When we first came to Uganda seven years, our goal was to put computers in schools because we knew that technology training was not only a necessity, it’s fun and inspirational, especially when the students have had limited (or no) access to equipment.
However, installing computers in classrooms was a problem because teachers and staff couldn’t properly maintain the equipment, and weren’t properly trained in it’s use. We eventually consolidated the donated classroom equipment into our Computer Training Center to help raise the bar and prepare teachers and students for the future of technology.
Basic training is great, but as hackers, our heart is for advanced technology and we know that it can inspire and motivate students in astounding ways. We decided to try our hands at a hackerspace, but that model had problems as well and it became impossible to find trusted staff to maintain it.
I go through cycles here in Africa. I get excited about an idea, try it, see what happens and revise, or try something else. At times it feels like I’m reinventing the wheel, but we’re in uncharted territory most of the time. Although it’s taken longer to bounce back from the hackerspace failure, I am bouncing back none the less.

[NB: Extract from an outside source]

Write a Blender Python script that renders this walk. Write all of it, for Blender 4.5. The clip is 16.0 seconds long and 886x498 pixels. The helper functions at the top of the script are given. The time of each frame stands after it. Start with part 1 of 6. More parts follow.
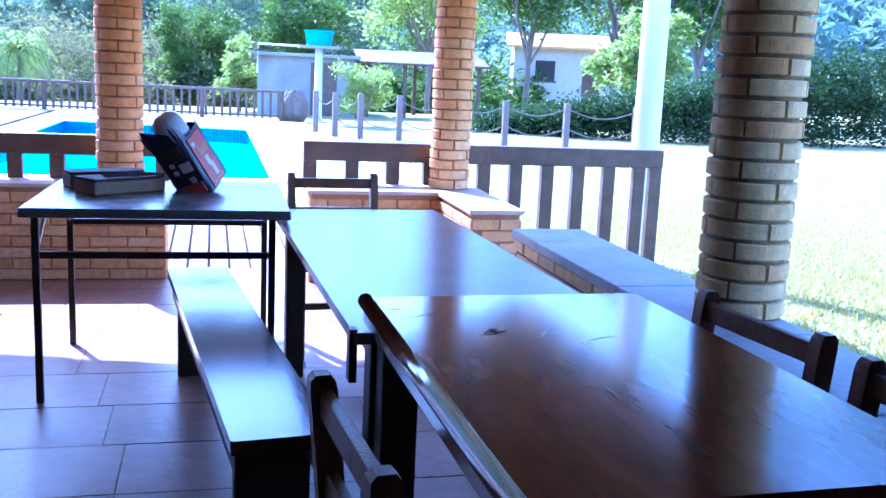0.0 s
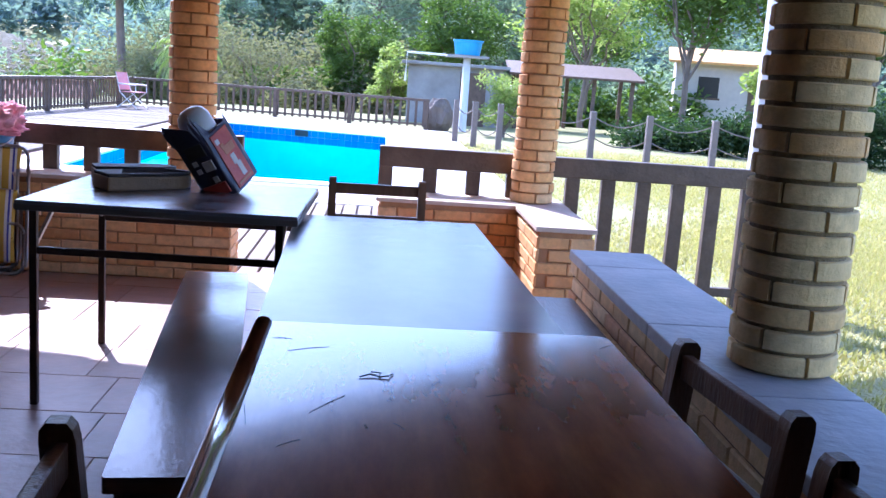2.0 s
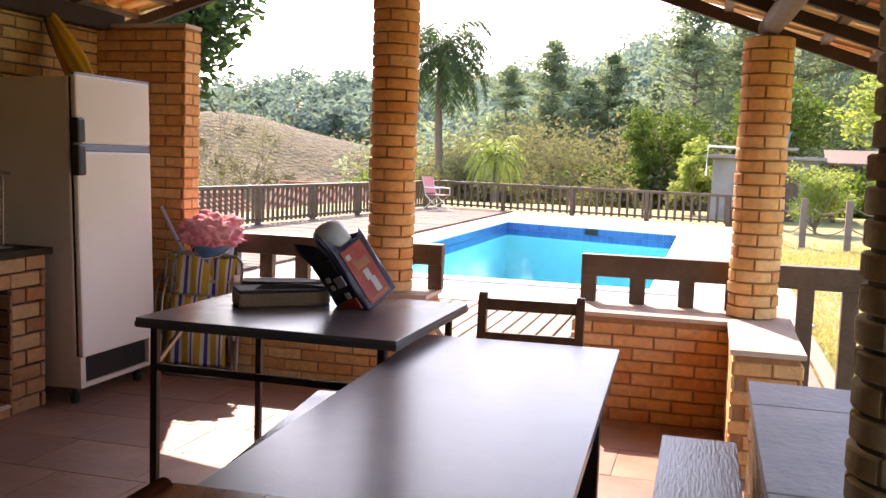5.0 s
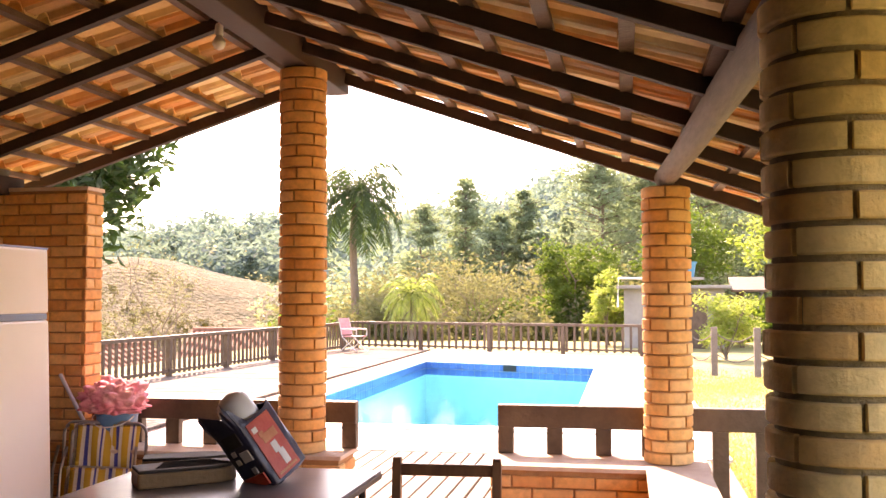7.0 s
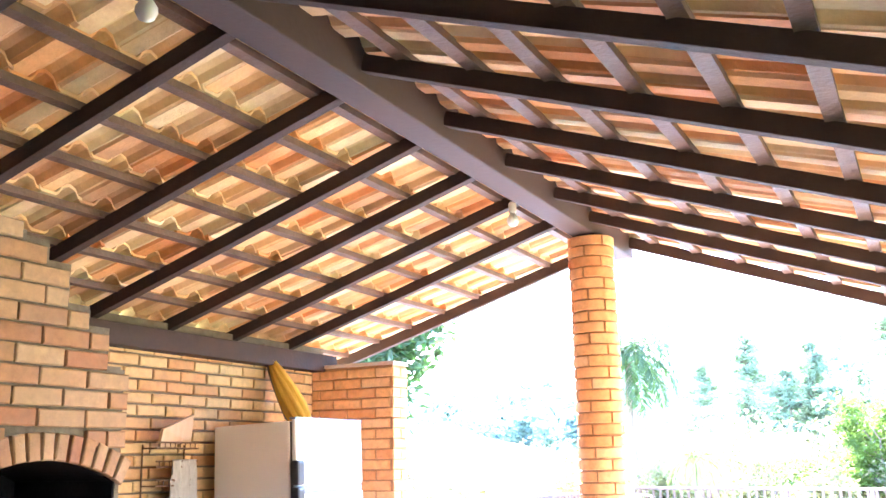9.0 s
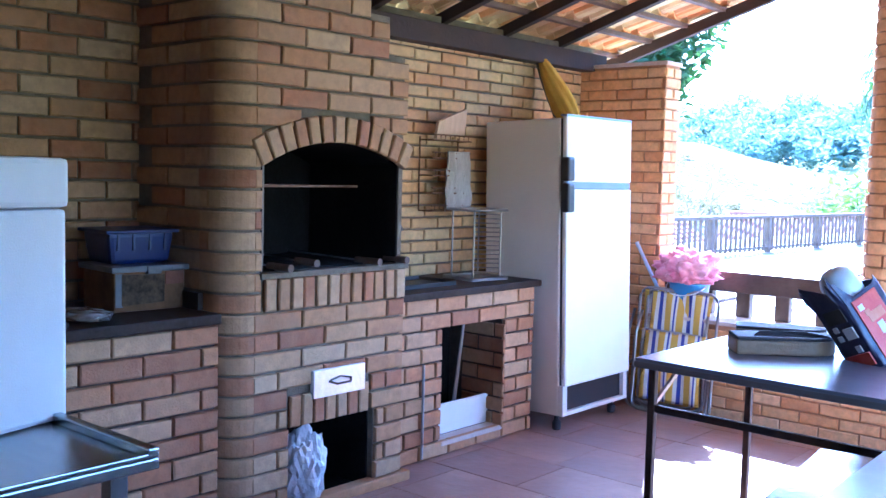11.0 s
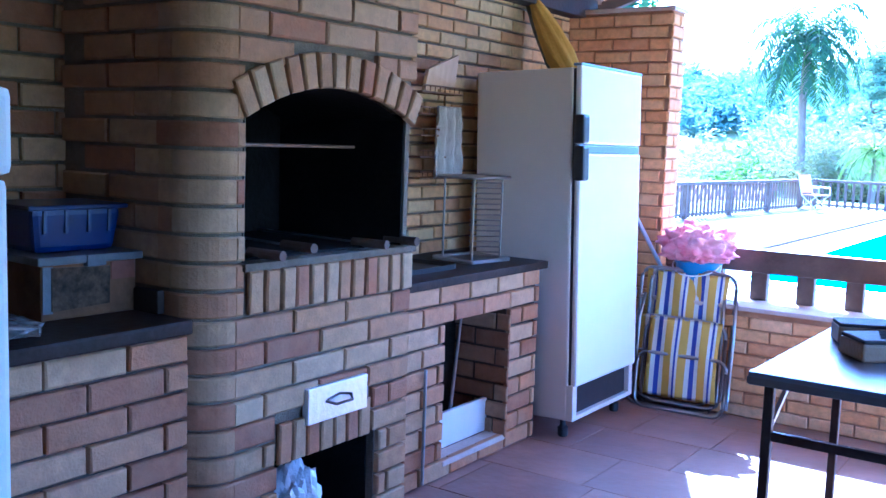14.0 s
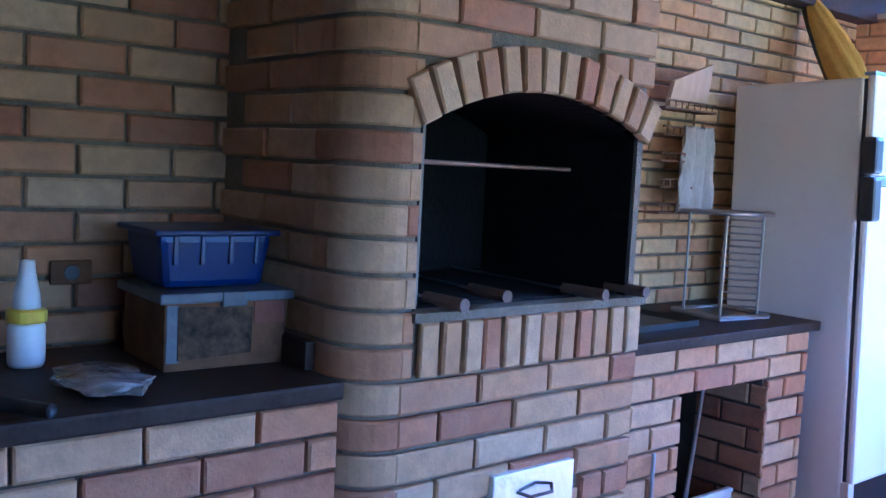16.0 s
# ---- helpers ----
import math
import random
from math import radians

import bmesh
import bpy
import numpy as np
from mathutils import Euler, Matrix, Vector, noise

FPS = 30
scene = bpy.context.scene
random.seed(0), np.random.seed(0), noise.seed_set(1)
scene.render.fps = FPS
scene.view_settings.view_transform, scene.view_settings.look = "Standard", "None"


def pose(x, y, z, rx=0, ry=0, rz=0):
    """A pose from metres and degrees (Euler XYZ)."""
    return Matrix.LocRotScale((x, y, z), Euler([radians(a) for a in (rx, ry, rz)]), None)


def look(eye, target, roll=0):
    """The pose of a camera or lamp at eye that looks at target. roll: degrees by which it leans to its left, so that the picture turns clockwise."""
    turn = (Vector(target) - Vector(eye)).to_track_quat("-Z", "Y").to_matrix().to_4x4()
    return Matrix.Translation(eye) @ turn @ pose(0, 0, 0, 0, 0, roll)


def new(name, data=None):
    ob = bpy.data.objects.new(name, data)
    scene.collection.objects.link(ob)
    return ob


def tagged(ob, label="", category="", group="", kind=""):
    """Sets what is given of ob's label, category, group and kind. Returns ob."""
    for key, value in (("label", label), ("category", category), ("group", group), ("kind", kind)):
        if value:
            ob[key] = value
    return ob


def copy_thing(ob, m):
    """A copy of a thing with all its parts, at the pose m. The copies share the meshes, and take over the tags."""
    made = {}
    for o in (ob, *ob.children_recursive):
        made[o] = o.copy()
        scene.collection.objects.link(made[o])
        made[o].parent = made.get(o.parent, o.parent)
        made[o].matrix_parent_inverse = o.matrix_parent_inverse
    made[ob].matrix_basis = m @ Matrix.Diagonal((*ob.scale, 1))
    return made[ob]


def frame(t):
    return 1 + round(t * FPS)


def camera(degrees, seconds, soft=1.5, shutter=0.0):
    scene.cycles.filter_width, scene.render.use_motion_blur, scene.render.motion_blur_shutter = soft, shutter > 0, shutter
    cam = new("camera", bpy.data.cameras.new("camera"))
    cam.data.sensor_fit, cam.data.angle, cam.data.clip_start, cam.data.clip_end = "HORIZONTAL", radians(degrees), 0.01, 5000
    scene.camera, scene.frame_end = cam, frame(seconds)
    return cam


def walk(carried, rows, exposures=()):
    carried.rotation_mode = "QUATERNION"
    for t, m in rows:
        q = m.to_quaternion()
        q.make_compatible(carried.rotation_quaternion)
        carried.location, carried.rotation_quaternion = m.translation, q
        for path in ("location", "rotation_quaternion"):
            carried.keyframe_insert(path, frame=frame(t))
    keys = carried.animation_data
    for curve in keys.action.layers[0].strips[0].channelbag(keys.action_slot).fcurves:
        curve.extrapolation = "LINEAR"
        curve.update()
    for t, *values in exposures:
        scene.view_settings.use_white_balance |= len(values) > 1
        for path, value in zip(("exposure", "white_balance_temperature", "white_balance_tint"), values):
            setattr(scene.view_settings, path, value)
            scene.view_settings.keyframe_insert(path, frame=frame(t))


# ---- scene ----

The goal is straightforward: we, as an organization, want to introduce teachers and students to advanced technology concepts to inspire them and eventually we would like to find a way to get them the basic gear to continue to explore and learn. The format would be a several hour-long traveling tech “variety road show”, or a longer format two-day “tech camp”.
We’ve been pursuing this idea for about a year now, as we are lined up for STEM/STEAM grants to do exactly this in the United States. (More on the US initiative later!) It’s a fun idea, but it’s also somewhat daunting because we want to provide hands-on training in 3D printing, CNC fabrication, robotics and electronics. To that end, I’ve put together some course material for these topics and I’m doing some test runs here in Africa.
I attended Rift Valley Academy in Kenya this past week to put on a road show and also do staff development.
It was a lot of work.
I spent a few weeks preparing the slides and also doing some demo prints. The cellular vase was a big hit (a 9-hour print on our full size Ultimaker 2):.
The Raptor reloaded prosthetic hand demo was also a hit. This is a small demonstration sized hand that’s completely 3D printed (except for the finger adjustment bolts and the fishing line).
It’s designed for patients who have lost some or all of their fingers, and it straps to the forearm with medical-grade foam and velcro. When the patient bends their wrist, the hand closes, allowing them to grab items:
The space wrench was another big hit.
This wrench was designed by “Made in Space” and sent to the International Space Station. What’s super cool about it is that first of all it was PRINTED IN SPACE, but also it’s a print-in place, working 3-in-pound ratcheting socket wrench:
The wrench works really well, especially considering that it came off the full-size Ultimaker 2 all in one piece:
And of course the cube gears are always mind-bending fun. Like a twisted, mechanically amazing Rubik’s cube, it starts as a cube shape:
Then, the magic happens when you rotate the corners:
I took our Ultimaker 2 Go printer, which is perfectly suited for traveling, but I packed it in the travel case as well as the box for our larger Ultimaker 2 for added protection. I even took the time to add big “Fragile” and “This end up” signs. When the printer arrived in Nairobi, it was right side up and already on a cart. IT was handled extremely well. However, when I returned to Uganda, the printer wasn’t handled nearly as well, but thankfully it survived both trips.
The classes were a huge success, and we had a massive reception, working with hundreds of kids from 3-12 grade.
I had the elementary librarian find me later on the second day to find out what the excitement was all about. Apparently, she was being inundated with kids asking for books about robotics, 3D printing, and electronics! This is exactly why we do these events. We want to inspire kids to create and learn.
The excitement was pretty contagious, and I realized how much I missed working with and teaching about advanced technology, and more than anything I missed being in the amazing position to inspire others.
This trial run was an absolute blast for me, and for the students and faculty. I’m excited to have done this first run, and even more excited to do many more of them, all over the world!
Thank you so much to the donors that stepped in to make all of this possible. We wouldn’t have any of this equipment without you and we certainly wouldn’t be able to travel around inspiring others with it!